You can tell from Shakespeare’s writing that the author has a nuanced ear and understanding of the cadence and manner in which common people converse.
This literary sympathy for the masses indicates that Shakespeare was not some aristocrat or political insider, he was simply a glover’s son from Stratford. He also displays a strong familiarity with some of the grubbier aspects of Elizabethan that would likely have been outside the realm of experience of the nobility. There is a scene in the histories where Shakespeare refers to the pestilence of fleas that gather in the corner of taverns near the 'jordan' where patrons relieved themselves between drinks. Common Warwickshire vocabulary is also evident in many of his plays. In Macbeth, Banquo is described as "blood bolter'd", meaning his hair was batted with blood, echoing the sentiment that in Warwickshire, snow is said to balter on horses' feet. In a Midsummer Night's Dream, he describes a "bank where the wild thyme grows", a scene that could have been pulled straight from the banks of the River Avon.

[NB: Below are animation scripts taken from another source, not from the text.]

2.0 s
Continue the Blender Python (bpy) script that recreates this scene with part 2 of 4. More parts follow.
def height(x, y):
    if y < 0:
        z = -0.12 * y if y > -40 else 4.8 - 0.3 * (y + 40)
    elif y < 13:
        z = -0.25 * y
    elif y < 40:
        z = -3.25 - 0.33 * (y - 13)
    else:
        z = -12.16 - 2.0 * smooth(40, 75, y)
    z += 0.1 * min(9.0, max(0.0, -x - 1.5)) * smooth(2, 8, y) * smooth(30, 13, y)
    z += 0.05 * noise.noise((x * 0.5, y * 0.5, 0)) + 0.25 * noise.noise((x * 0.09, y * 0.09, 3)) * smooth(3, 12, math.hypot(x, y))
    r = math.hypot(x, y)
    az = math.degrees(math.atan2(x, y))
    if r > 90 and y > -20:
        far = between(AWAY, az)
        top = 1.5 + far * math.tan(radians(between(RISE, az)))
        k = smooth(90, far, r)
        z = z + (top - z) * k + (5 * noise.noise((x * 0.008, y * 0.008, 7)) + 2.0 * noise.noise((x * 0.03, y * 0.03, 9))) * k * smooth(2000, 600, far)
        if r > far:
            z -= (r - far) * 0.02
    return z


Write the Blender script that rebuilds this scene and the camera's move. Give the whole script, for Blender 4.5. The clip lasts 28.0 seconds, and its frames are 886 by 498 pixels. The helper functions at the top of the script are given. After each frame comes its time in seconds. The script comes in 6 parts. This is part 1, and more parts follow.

The scenes described are by no means unique to Warwickshire. In fact, there are many parts of England that could have produced the scenes mentioned in A Midsummer Night's Dream and Macbeth. Also, just because clearly has a strong understanding of the way normal people speak and a comprehension of some of the sleazier corners of Elizabethan life does not mean he was not an aristocrat or noble. It is perfectly possible to be of relatively high social standing but still be familiar with the working classes.
[P1] Evidence in the plays suggest the author was a common man from Warwickshire. [P2] Shakespeare was a common man from Warwickshire. [P3] Therefore, Shakespeare wrote the plays.
[Rejecting P1] The scenes described are not unique to Warwickshire.